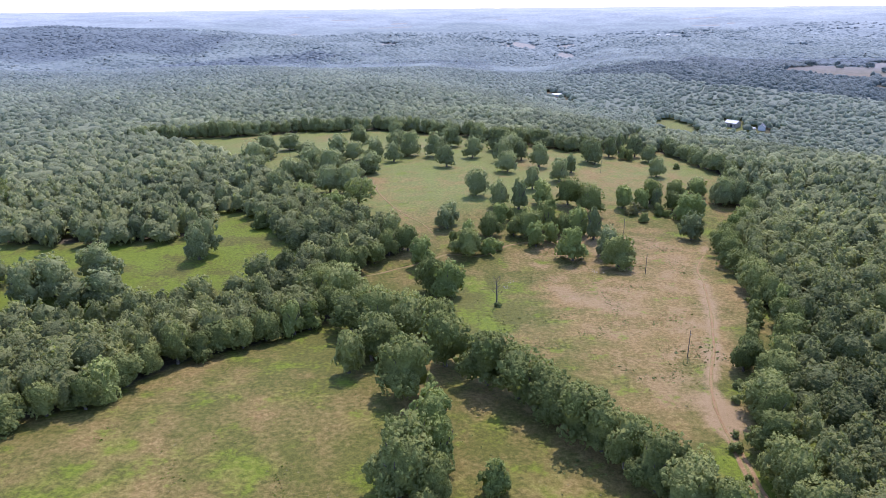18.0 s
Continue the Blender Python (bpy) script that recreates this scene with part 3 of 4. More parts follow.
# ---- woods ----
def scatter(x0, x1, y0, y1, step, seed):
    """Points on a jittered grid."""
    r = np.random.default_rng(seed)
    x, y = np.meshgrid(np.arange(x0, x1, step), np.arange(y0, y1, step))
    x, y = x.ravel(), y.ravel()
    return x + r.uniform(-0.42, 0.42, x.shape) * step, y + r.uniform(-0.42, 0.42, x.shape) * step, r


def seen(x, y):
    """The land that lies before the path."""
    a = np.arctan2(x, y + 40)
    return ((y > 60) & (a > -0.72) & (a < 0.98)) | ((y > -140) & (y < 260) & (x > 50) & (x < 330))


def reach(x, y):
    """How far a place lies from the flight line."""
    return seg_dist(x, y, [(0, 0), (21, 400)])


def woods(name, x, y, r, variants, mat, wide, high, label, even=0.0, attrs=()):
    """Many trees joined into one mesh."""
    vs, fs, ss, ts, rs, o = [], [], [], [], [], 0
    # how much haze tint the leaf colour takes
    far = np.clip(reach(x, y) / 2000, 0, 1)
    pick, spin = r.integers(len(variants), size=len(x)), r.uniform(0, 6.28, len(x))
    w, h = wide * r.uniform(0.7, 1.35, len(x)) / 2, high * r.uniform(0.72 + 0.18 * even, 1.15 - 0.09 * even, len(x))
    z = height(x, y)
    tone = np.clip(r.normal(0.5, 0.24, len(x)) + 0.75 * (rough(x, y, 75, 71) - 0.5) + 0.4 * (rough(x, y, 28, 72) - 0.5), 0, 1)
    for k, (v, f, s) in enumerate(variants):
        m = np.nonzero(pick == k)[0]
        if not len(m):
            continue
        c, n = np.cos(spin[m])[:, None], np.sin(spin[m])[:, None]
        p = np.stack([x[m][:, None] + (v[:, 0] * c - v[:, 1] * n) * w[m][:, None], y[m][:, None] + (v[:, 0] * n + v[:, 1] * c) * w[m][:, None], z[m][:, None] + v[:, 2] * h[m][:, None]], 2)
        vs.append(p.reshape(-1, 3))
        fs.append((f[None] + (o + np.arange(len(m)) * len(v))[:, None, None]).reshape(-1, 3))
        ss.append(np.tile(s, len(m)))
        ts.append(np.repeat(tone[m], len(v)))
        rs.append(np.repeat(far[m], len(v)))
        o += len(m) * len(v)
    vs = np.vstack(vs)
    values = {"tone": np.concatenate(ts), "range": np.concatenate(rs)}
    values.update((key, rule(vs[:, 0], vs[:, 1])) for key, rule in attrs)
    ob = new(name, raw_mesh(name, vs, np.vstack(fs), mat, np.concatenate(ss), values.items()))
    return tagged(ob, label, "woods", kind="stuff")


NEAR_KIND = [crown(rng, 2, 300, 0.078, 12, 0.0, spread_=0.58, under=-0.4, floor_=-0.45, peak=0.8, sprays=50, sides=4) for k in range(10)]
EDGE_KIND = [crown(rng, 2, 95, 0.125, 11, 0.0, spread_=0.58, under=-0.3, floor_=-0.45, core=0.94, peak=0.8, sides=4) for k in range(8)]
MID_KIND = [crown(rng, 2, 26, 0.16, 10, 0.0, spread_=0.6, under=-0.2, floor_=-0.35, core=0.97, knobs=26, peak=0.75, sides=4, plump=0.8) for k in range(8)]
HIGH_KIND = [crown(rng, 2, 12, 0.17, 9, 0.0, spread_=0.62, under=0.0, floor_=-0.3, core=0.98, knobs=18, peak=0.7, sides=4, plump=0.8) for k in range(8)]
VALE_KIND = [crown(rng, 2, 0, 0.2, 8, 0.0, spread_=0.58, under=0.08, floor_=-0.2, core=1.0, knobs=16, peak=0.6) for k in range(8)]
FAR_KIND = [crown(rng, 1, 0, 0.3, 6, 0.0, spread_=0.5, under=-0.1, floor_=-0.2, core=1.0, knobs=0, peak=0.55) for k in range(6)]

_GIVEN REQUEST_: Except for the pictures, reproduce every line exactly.

_TASK RESULT_:
18.0 s
Continue the Blender Python (bpy) script that recreates this scene with part 3 of 4. More parts follow.
# ---- woods ----
def scatter(x0, x1, y0, y1, step, seed):
    """Points on a jittered grid."""
    r = np.random.default_rng(seed)
    x, y = np.meshgrid(np.arange(x0, x1, step), np.arange(y0, y1, step))
    x, y = x.ravel(), y.ravel()
    return x + r.uniform(-0.42, 0.42, x.shape) * step, y + r.uniform(-0.42, 0.42, x.shape) * step, r


def seen(x, y):
    """The land that lies before the path."""
    a = np.arctan2(x, y + 40)
    return ((y > 60) & (a > -0.72) & (a < 0.98)) | ((y > -140) & (y < 260) & (x > 50) & (x < 330))


def reach(x, y):
    """How far a place lies from the flight line."""
    return seg_dist(x, y, [(0, 0), (21, 400)])


def woods(name, x, y, r, variants, mat, wide, high, label, even=0.0, attrs=()):
    """Many trees joined into one mesh."""
    vs, fs, ss, ts, rs, o = [], [], [], [], [], 0
    # how much haze tint the leaf colour takes
    far = np.clip(reach(x, y) / 2000, 0, 1)
    pick, spin = r.integers(len(variants), size=len(x)), r.uniform(0, 6.28, len(x))
    w, h = wide * r.uniform(0.7, 1.35, len(x)) / 2, high * r.uniform(0.72 + 0.18 * even, 1.15 - 0.09 * even, len(x))
    z = height(x, y)
    tone = np.clip(r.normal(0.5, 0.24, len(x)) + 0.75 * (rough(x, y, 75, 71) - 0.5) + 0.4 * (rough(x, y, 28, 72) - 0.5), 0, 1)
    for k, (v, f, s) in enumerate(variants):
        m = np.nonzero(pick == k)[0]
        if not len(m):
            continue
        c, n = np.cos(spin[m])[:, None], np.sin(spin[m])[:, None]
        p = np.stack([x[m][:, None] + (v[:, 0] * c - v[:, 1] * n) * w[m][:, None], y[m][:, None] + (v[:, 0] * n + v[:, 1] * c) * w[m][:, None], z[m][:, None] + v[:, 2] * h[m][:, None]], 2)
        vs.append(p.reshape(-1, 3))
        fs.append((f[None] + (o + np.arange(len(m)) * len(v))[:, None, None]).reshape(-1, 3))
        ss.append(np.tile(s, len(m)))
        ts.append(np.repeat(tone[m], len(v)))
        rs.append(np.repeat(far[m], len(v)))
        o += len(m) * len(v)
    vs = np.vstack(vs)
    values = {"tone": np.concatenate(ts), "range": np.concatenate(rs)}
    values.update((key, rule(vs[:, 0], vs[:, 1])) for key, rule in attrs)
    ob = new(name, raw_mesh(name, vs, np.vstack(fs), mat, np.concatenate(ss), values.items()))
    return tagged(ob, label, "woods", kind="stuff")


NEAR_KIND = [crown(rng, 2, 300, 0.078, 12, 0.0, spread_=0.58, under=-0.4, floor_=-0.45, peak=0.8, sprays=50, sides=4) for k in range(10)]
EDGE_KIND = [crown(rng, 2, 95, 0.125, 11, 0.0, spread_=0.58, under=-0.3, floor_=-0.45, core=0.94, peak=0.8, sides=4) for k in range(8)]
MID_KIND = [crown(rng, 2, 26, 0.16, 10, 0.0, spread_=0.6, under=-0.2, floor_=-0.35, core=0.97, knobs=26, peak=0.75, sides=4, plump=0.8) for k in range(8)]
HIGH_KIND = [crown(rng, 2, 12, 0.17, 9, 0.0, spread_=0.62, under=0.0, floor_=-0.3, core=0.98, knobs=18, peak=0.7, sides=4, plump=0.8) for k in range(8)]
VALE_KIND = [crown(rng, 2, 0, 0.2, 8, 0.0, spread_=0.58, under=0.08, floor_=-0.2, core=1.0, knobs=16, peak=0.6) for k in range(8)]
FAR_KIND = [crown(rng, 1, 0, 0.3, 6, 0.0, spread_=0.5, under=-0.1, floor_=-0.2, core=1.0, knobs=0, peak=0.55) for k in range(6)]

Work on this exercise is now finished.